Congo: At least 14 people died in eastern Democratic Republic of Congo after torrential rains battered the city of Bukavu overnight, causing landslides and houses to collapse, according to local report. The victims were all killed in the Bukavu commune of Ibanda, where many people live in makeshift houses that collapsed under the rain, the mayor of the commune, Jean Balek Mugabo, told Reuters via telephone.
Congo is in the midst of political campaigns in the run-up to general elections on Dec. 20 that have highlighted weak infrastructure across Africa’s second-largest country, particularly in conflict-torn eastern provinces such as South Kivu, where Bukavu is located.
In the Ndedere district of the city, the neighbourhood chief Albert Migabo Nyagaza told AFP that “a father, his five children and two grandchildren (were) buried by the earth and their house destroyed”.

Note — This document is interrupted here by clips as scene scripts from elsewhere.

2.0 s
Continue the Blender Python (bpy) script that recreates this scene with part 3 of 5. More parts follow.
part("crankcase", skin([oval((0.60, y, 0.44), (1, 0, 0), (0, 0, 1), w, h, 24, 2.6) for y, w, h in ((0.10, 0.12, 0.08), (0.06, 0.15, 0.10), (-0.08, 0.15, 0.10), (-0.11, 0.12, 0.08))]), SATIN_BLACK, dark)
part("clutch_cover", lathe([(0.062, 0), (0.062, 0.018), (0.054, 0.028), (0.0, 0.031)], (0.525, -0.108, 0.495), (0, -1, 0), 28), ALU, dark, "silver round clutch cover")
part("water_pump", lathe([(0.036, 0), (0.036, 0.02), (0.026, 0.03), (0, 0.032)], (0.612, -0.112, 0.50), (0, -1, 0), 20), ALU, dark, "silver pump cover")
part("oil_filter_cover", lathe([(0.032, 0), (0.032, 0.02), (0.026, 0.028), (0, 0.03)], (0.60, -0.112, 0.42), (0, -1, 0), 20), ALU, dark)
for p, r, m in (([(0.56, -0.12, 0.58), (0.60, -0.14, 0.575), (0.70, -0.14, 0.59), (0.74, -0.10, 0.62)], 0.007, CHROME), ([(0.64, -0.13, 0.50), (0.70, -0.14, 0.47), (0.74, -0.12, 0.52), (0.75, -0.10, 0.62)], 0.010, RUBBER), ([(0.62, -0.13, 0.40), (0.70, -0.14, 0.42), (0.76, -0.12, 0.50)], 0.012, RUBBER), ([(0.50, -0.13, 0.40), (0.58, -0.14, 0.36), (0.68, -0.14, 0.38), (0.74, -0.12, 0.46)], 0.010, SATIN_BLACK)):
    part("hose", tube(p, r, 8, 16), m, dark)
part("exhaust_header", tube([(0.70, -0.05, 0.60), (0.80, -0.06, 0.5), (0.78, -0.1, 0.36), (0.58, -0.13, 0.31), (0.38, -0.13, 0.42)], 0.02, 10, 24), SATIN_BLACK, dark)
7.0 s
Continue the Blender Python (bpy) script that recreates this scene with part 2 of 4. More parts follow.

He said that the landslide occurred around midnight Sunday.
“We heard a loud noise like thunder,” said local resident Medo Igunzi Munene.
The overcrowded city on the southern shore of Lake Kivu was originally designed for around 100,000 residents by Belgian settlers.
Poverty and poor infrastructure make communities such as those in Ibanda more vulnerable to extreme weather such as heavy rain.
Flash floods killed more than 400 people in a remote, mountainous area of South Kivu in May.
In October the United Nations said a record 6.9 million people had been internally displaced in the DRC, due to a combination of conflict, insecurity and disasters such as floods and landslides.